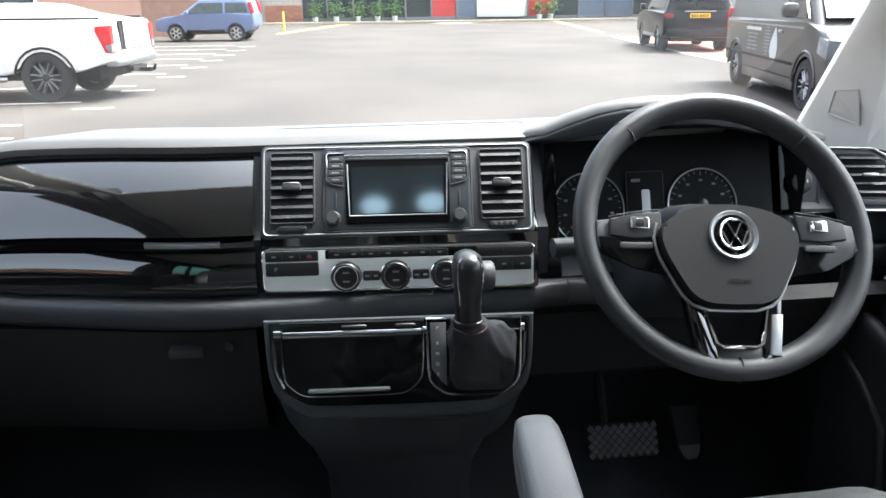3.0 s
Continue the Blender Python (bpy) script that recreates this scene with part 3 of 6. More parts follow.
def air_vent(outline, cx, cy, cz, tilt, turn, w, h, n, grip=True, wheel_up=False):
    """A framed vent: dark mouth, slats, centre tab and a thumb wheel below."""
    m = face_at(cx, cy, cz, tilt, turn)
    v = part("air_vent", plate(outline, -0.02, 0.001, 0.001, m), MATTEBLACK, dash, "black air vent with level slats")
    for i in range(n):
        q = -h / 2 + h * (i + 0.5) / n
        part("slat", prism([(q - 0.0015, 0.004), (q + 0.0025, 0.0025), (q + 0.0035, 0.0005), (q + 0.001, -0.006), (q - 0.001, -0.006)], "x", -w / 2, w / 2, 0, 1, m), SLAT, v)
    part("tab", box(-0.013, 0.013, -0.0055, 0.0055, 0.002, 0.011, 0.003, 2, m), GREYPLASTIC, v)
    part("tab_edge", box(-0.011, 0.011, 0.0035, 0.0058, 0.0095, 0.0116, 0.001, 1, m), SATIN, v)
    return v, m


# centre stack: silver-rimmed panel with two vents and the radio
# the stack and the gear console sit a little askew
ASKEW = Matrix.Translation((0.0015, 1.05, 0)) @ Matrix.Rotation(radians(-3.8), 4, "Z") @ Matrix.Translation((0, -1.05, 0))
ST = ASKEW @ face_at(0, 1.081, 1.236, 29)
stack = part("centre_panel", plate(rounded(-0.186, 0.186, -0.0705, 0.06, 0.008), -0.02, 0.006, 0.002, ST), GREYPLASTIC, dash, "dark grey centre panel")
part("panel_trim", rim_of(rounded(-0.1815, 0.1815, -0.066, 0.0555, 0.007), 0.0013, ST, 0.0065), SATIN, stack, "thin silver surround")
for sx in (-1, 1):
    cx = sx * 0.143
    c = ST @ Vector((cx, -0.001, 0.007))
    v, m = air_vent(rounded(-0.029, 0.029, -0.0485, 0.0485, 0.003), c.x, c.y, c.z, 29, -3.8, 0.056, 0.095, 7)
    part("vent_edge", rim_of(rounded(-0.0295, 0.0295, -0.049, 0.049, 0.003), 0.0014, m, 0.001), GREYPLASTIC, v)
    part("thumb_wheel", plate(rounded(-0.019, 0.019, -0.0035, 0.0045, 0.0035), -0.004, 0.0045, 0.001, ST @ Matrix.Translation((cx, -0.0585, 0.006))), BUTTON, v)
    if sx > 0:
        for k in range(4):
            part("notch", box(-0.014 + 0.008 * k, -0.010 + 0.008 * k, -0.002, 0.003, 0.004, 0.0058, 0.0005, 1, ST @ Matrix.Translation((cx, -0.0585, 0.006))), GREYPLASTIC, v)
radio = part("radio", plate(rounded(-0.1, 0.1, -0.062, 0.0515, 0.006), 0.0, 0.0085, 0.002, ST), PLASTIC, dash, "touch-screen radio with silver edging")
part("radio_rim", rim_of(rounded(-0.101, 0.101, -0.063, 0.0525, 0.006), 0.0012, ST, 0.007), GREYPLASTIC, radio)
part("screen_surround", plate(rounded(-0.0705, 0.0705, -0.0535, 0.041, 0.003), 0.006, 0.0105, 0.001, ST), PIANOFLAT, radio, "gloss black screen surround")
part("screen", plate([(-0.0635, 0.026), (0.0635, 0.026), (0.062, -0.04), (-0.062, -0.04)], 0.009, 0.0113, 0.0, ST), SCREEN, radio, "switched-off dark screen with reflections")
part("screen_edge", tube([(-0.0685, 0.03, 0.0108), (-0.0655, -0.0425, 0.0108), (0.0655, -0.0425, 0.0108), (0.0685, 0.03, 0.0108)], 0.0011, 6, m=ST), SATIN, radio, "silver edge")
part("disc_slot", plate(rounded(-0.07, 0.07, 0.0355, 0.0395, 0.0015), 0.009, 0.0112, 0.0004, ST), RUBBER, radio)
part("slot_lip", tube([(-0.072, 0.0425, 0.0098), (0.072, 0.0425, 0.0098)], 0.0009, 6, m=ST), SATIN, radio, "thin silver line over the slot")
for sx in (-1, 1):
    rim = [(sx * 0.072, 0.046), (sx * 0.094, 0.046), (sx * 0.0965, 0.043), (sx * 0.0965, 0.008), (sx * 0.0935, 0.004), (sx * 0.073, -0.001)]
    part("key_trim", tube([(a, b, 0.0095) for a, b in rim], 0.0012, 6, m=ST), CHROME, radio, "silver key surround")
    for k in range(4):
        part("radio_key", box(sx * 0.084 - 0.0095, sx * 0.084 + 0.0095, 0.034 - 0.0098 * k, 0.0425 - 0.0098 * k, 0.008, 0.0102, 0.0008, 1, ST), GREYPLASTIC, radio)
        part("key_mark", box(sx * 0.084 - 0.005, sx * 0.084 + 0.005, 0.0374 - 0.0098 * k, 0.039 - 0.0098 * k, 0.01, 0.0106, 0, 1, ST), DIMMARK, radio)
    part("card_slot", box(sx * 0.084 - 0.001, sx * 0.084 + 0.001, -0.03, -0.009, 0.008, 0.0095, 0.0004, 1, ST), RUBBER, radio)
    spot = ST @ Matrix.Translation((-0.0885 if sx < 0 else 0.083, -0.0455, 0.007))
    knob = part("tuning_knob", lathe([(0.0112, 0), (0.0112, 0.002), (0.0092, 0.003), (0.0088, 0.0115), (0.008, 0.013), (0, 0.013)], 26, spot), BUTTON, radio, "black rotary knob")
    part("knob_face", lathe([(0.0078, 0.0128), (0.0074, 0.0138), (0, 0.0138)], 26, spot), GREYPLASTIC, knob)

# gloss surround between stack and climate panel
part("stack_surround", prism([(1.12, 1.285), (1.085, 1.195), (1.055, 1.182), (1.043, 1.178), (1.036, 1.1), (1.06, 1.095), (1.12, 1.095)], "x", -0.1865, 0.1925, 0.003, 2, ASKEW), PIANO, dash, "gloss black surround")
CL = ASKEW @ face_at(0, 1.035, 1.141, 8)
clim = part("climate_panel", plate(rounded(-0.184, 0.184, -0.0345, 0.0225, 0.008), -0.01, 0.004, 0.002, CL), SILVER, dash, "satin silver climate panel")
part("climate_rim", rim_of(rounded(-0.184, 0.184, -0.0345, 0.0225, 0.008), 0.0014, CL, 0.003), CHROME, clim)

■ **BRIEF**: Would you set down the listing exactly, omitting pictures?

■ **RESULT**:
3.0 s
Continue the Blender Python (bpy) script that recreates this scene with part 3 of 6. More parts follow.
def air_vent(outline, cx, cy, cz, tilt, turn, w, h, n, grip=True, wheel_up=False):
    """A framed vent: dark mouth, slats, centre tab and a thumb wheel below."""
    m = face_at(cx, cy, cz, tilt, turn)
    v = part("air_vent", plate(outline, -0.02, 0.001, 0.001, m), MATTEBLACK, dash, "black air vent with level slats")
    for i in range(n):
        q = -h / 2 + h * (i + 0.5) / n
        part("slat", prism([(q - 0.0015, 0.004), (q + 0.0025, 0.0025), (q + 0.0035, 0.0005), (q + 0.001, -0.006), (q - 0.001, -0.006)], "x", -w / 2, w / 2, 0, 1, m), SLAT, v)
    part("tab", box(-0.013, 0.013, -0.0055, 0.0055, 0.002, 0.011, 0.003, 2, m), GREYPLASTIC, v)
    part("tab_edge", box(-0.011, 0.011, 0.0035, 0.0058, 0.0095, 0.0116, 0.001, 1, m), SATIN, v)
    return v, m


# centre stack: silver-rimmed panel with two vents and the radio
# the stack and the gear console sit a little askew
ASKEW = Matrix.Translation((0.0015, 1.05, 0)) @ Matrix.Rotation(radians(-3.8), 4, "Z") @ Matrix.Translation((0, -1.05, 0))
ST = ASKEW @ face_at(0, 1.081, 1.236, 29)
stack = part("centre_panel", plate(rounded(-0.186, 0.186, -0.0705, 0.06, 0.008), -0.02, 0.006, 0.002, ST), GREYPLASTIC, dash, "dark grey centre panel")
part("panel_trim", rim_of(rounded(-0.1815, 0.1815, -0.066, 0.0555, 0.007), 0.0013, ST, 0.0065), SATIN, stack, "thin silver surround")
for sx in (-1, 1):
    cx = sx * 0.143
    c = ST @ Vector((cx, -0.001, 0.007))
    v, m = air_vent(rounded(-0.029, 0.029, -0.0485, 0.0485, 0.003), c.x, c.y, c.z, 29, -3.8, 0.056, 0.095, 7)
    part("vent_edge", rim_of(rounded(-0.0295, 0.0295, -0.049, 0.049, 0.003), 0.0014, m, 0.001), GREYPLASTIC, v)
    part("thumb_wheel", plate(rounded(-0.019, 0.019, -0.0035, 0.0045, 0.0035), -0.004, 0.0045, 0.001, ST @ Matrix.Translation((cx, -0.0585, 0.006))), BUTTON, v)
    if sx > 0:
        for k in range(4):
            part("notch", box(-0.014 + 0.008 * k, -0.010 + 0.008 * k, -0.002, 0.003, 0.004, 0.0058, 0.0005, 1, ST @ Matrix.Translation((cx, -0.0585, 0.006))), GREYPLASTIC, v)
radio = part("radio", plate(rounded(-0.1, 0.1, -0.062, 0.0515, 0.006), 0.0, 0.0085, 0.002, ST), PLASTIC, dash, "touch-screen radio with silver edging")
part("radio_rim", rim_of(rounded(-0.101, 0.101, -0.063, 0.0525, 0.006), 0.0012, ST, 0.007), GREYPLASTIC, radio)
part("screen_surround", plate(rounded(-0.0705, 0.0705, -0.0535, 0.041, 0.003), 0.006, 0.0105, 0.001, ST), PIANOFLAT, radio, "gloss black screen surround")
part("screen", plate([(-0.0635, 0.026), (0.0635, 0.026), (0.062, -0.04), (-0.062, -0.04)], 0.009, 0.0113, 0.0, ST), SCREEN, radio, "switched-off dark screen with reflections")
part("screen_edge", tube([(-0.0685, 0.03, 0.0108), (-0.0655, -0.0425, 0.0108), (0.0655, -0.0425, 0.0108), (0.0685, 0.03, 0.0108)], 0.0011, 6, m=ST), SATIN, radio, "silver edge")
part("disc_slot", plate(rounded(-0.07, 0.07, 0.0355, 0.0395, 0.0015), 0.009, 0.0112, 0.0004, ST), RUBBER, radio)
part("slot_lip", tube([(-0.072, 0.0425, 0.0098), (0.072, 0.0425, 0.0098)], 0.0009, 6, m=ST), SATIN, radio, "thin silver line over the slot")
for sx in (-1, 1):
    rim = [(sx * 0.072, 0.046), (sx * 0.094, 0.046), (sx * 0.0965, 0.043), (sx * 0.0965, 0.008), (sx * 0.0935, 0.004), (sx * 0.073, -0.001)]
    part("key_trim", tube([(a, b, 0.0095) for a, b in rim], 0.0012, 6, m=ST), CHROME, radio, "silver key surround")
    for k in range(4):
        part("radio_key", box(sx * 0.084 - 0.0095, sx * 0.084 + 0.0095, 0.034 - 0.0098 * k, 0.0425 - 0.0098 * k, 0.008, 0.0102, 0.0008, 1, ST), GREYPLASTIC, radio)
        part("key_mark", box(sx * 0.084 - 0.005, sx * 0.084 + 0.005, 0.0374 - 0.0098 * k, 0.039 - 0.0098 * k, 0.01, 0.0106, 0, 1, ST), DIMMARK, radio)
    part("card_slot", box(sx * 0.084 - 0.001, sx * 0.084 + 0.001, -0.03, -0.009, 0.008, 0.0095, 0.0004, 1, ST), RUBBER, radio)
    spot = ST @ Matrix.Translation((-0.0885 if sx < 0 else 0.083, -0.0455, 0.007))
    knob = part("tuning_knob", lathe([(0.0112, 0), (0.0112, 0.002), (0.0092, 0.003), (0.0088, 0.0115), (0.008, 0.013), (0, 0.013)], 26, spot), BUTTON, radio, "black rotary knob")
    part("knob_face", lathe([(0.0078, 0.0128), (0.0074, 0.0138), (0, 0.0138)], 26, spot), GREYPLASTIC, knob)

# gloss surround between stack and climate panel
part("stack_surround", prism([(1.12, 1.285), (1.085, 1.195), (1.055, 1.182), (1.043, 1.178), (1.036, 1.1), (1.06, 1.095), (1.12, 1.095)], "x", -0.1865, 0.1925, 0.003, 2, ASKEW), PIANO, dash, "gloss black surround")
CL = ASKEW @ face_at(0, 1.035, 1.141, 8)
clim = part("climate_panel", plate(rounded(-0.184, 0.184, -0.0345, 0.0225, 0.008), -0.01, 0.004, 0.002, CL), SILVER, dash, "satin silver climate panel")
part("climate_rim", rim_of(rounded(-0.184, 0.184, -0.0345, 0.0225, 0.008), 0.0014, CL, 0.003), CHROME, clim)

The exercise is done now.